Further, there is the issue of maintaining the proper power supply to the circuits and logic circuits as the power supply must be maintained at a certain level so that the logic circuits are not damaged. It is critical that the supply does not vary much from the parameters of the circuits, because the logic circuits are very sensitive to the power that is provided.
Interruption of the power supply can be catastrophic as there can be loss of data and even the malfunctioning of an electrical device, because the power has been interrupted, even if it is for a short period of time. As mentioned above, the loss of power can reset the device, which may cause problems if certain customized settings were used. Specifically, there can be major data loss, including data collected over a long period of time, which can cause major delays and problems in rectifying the situation.
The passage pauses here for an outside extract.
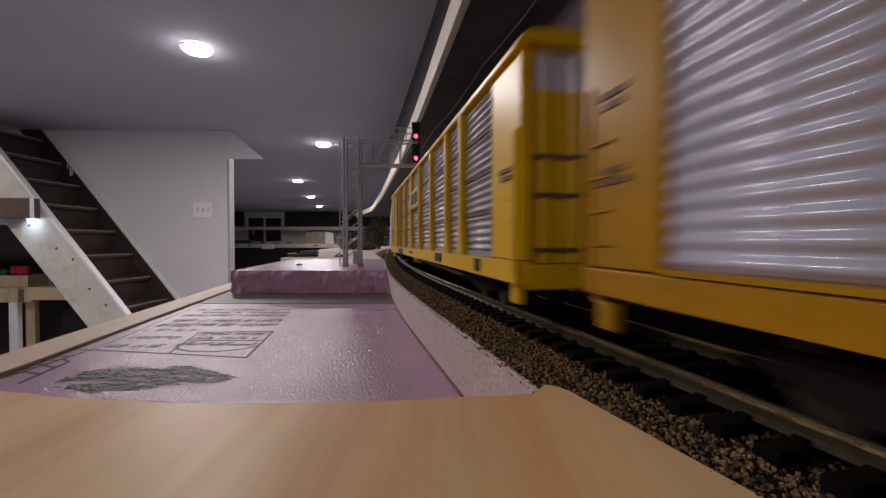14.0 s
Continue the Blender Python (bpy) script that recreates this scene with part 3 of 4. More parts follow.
def wave_panel(x0, x1, side, z0, z1, ribs, depth, y=HALF, crest=1.4):
    """A sheet with horizontal corrugations, closed behind."""
    bm = bmesh.new()
    prof = [(y - 0.0030, z0)]
    per = (z1 - z0) / ribs
    for i in range(ribs):
        za = z0 + i * per
        for k in range(8):
            f = k / 8
            prof.append((y - 0.0012 + depth * (0.5 - 0.5 * math.cos(2 * math.pi * f)) ** crest, za + f * per))
    prof.append((y - 0.0012, z1))
    prof.append((y - 0.0030, z1))
    a = [bm.verts.new((x0, side * p, z)) for p, z in prof]
    b = [bm.verts.new((x1, side * p, z)) for p, z in prof]
    for i in range(len(prof) - 1):
        bm.faces.new((a[i], a[i + 1], b[i + 1], b[i])).smooth = 0 < i < len(prof) - 2
    bm.faces.new((a[-1], a[0], b[0], b[-1]))
    bm.faces.new(a)
    bm.faces.new(b[::-1])
    return bm


def side_box(x0, x1, side, z0, z1, y1=HALF, thick=0.003):
    return box(x0, x1, *sorted((side * (y1 - thick), side * y1)), z0, z1)


def bars(car, side, x, z, rows, mt, h=0.0010, gap=0.0018, label="unreadable small lettering"):
    for i, l in enumerate(rows):
        part("lettering", box(x - l / 2, x + l / 2, *sorted((side * (HALF - 0.0002), side * (HALF + 0.00025))), z - i * gap, z - i * gap + h), mt, car, label)


def truck(car, x, frame_mat):
    bm = bmesh.new()
    for side in (-1, 1):
        prism_xz([(x - 0.013, 0.0052), (x - 0.0125, 0.0075), (x - 0.004, 0.0080), (x + 0.004, 0.0080), (x + 0.0125, 0.0075), (x + 0.013, 0.0052), (x + 0.010, 0.0042), (x + 0.004, 0.0030), (x - 0.004, 0.0030), (x - 0.010, 0.0042)],
                 side * 0.0125 - 0.0012, side * 0.0125 + 0.0012, bm)
    box(x - 0.003, x + 0.003, -0.012, 0.012, 0.004, 0.008, bm)
    t = part("truck", bm, frame_mat, car, "cast truck side frames")
    for dx in (-0.0095, 0.0095):
        w = bmesh.new()
        for side in (-1, 1):
            rod((x + dx, side * 0.0076, 0.0048), (x + dx, side * 0.0098, 0.0048), 0.0048, 20, w)
            rod((x + dx, side * 0.0072, 0.0048), (x + dx, side * 0.0077, 0.0048), 0.0054, 20, w)
        rod((x + dx, -0.008, 0.0048), (x + dx, 0.008, 0.0048), 0.0011, 8, w)
        part("wheelset", w, M["wheel"], t, "steel wheelset")


def roof_mesh():
    bm = bmesh.new()
    prof = [(-HALF, ROOF - 0.0012), (-HALF, ROOF - 0.0002), (-0.0168, ROOF + 0.0012), (-0.010, ROOF + 0.0024), (0, ROOF + 0.0028), (0.010, ROOF + 0.0024), (0.0168, ROOF + 0.0012), (HALF, ROOF - 0.0002), (HALF, ROOF - 0.0012)]
    L = CAR_L
    rings = []
    n = 62
    for i in range(n + 1):
        x = -L + L * i / n
        lift = 0.00045 if i % 2 else 0.0
        rings.append([bm.verts.new((x, y, z + (lift if abs(y) < 0.0175 else 0))) for y, z in prof])
    for a, b in zip(rings, rings[1:]):
        for j in range(len(prof)):
            bm.faces.new((a[j], a[(j + 1) % len(prof)], b[(j + 1) % len(prof)], b[j]))
    bm.faces.new(rings[0])
    bm.faces.new(rings[-1][::-1])
    return bm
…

A number of prior approaches to address the above noted needs have utilized capacitors as secondary power sources. However, the use of capacitors as secondary power sources can present a number of problems as the capacitors have highly fluctuating output voltages. In this regard, as the prior art approaches drop in voltage output, the result is that the secondary power sources internally determine that the one or more capacitors of the secondary power source have now been expended. The secondary power source may then take the appropriate steps to shut down only to secondarily and incorrectly determine that the power source is not expended due to a voltage increase from the now unloaded capacitor. However, the secondary power source will provide a load to the capacitors, the voltage will drop significantly, and again the power source will internally determine that the capacitors have been expended and will again start the shutdown process. This cycle of shutting down and erroneously restarting the secondary power source can typically repeat many times affecting the longevity of the secondary power source.
Accordingly, it would be desirable to provide an electrical energy storage unit and charger as a secondary power with a processing device to avoid repeated shutdown and restarting processes to increase longevity.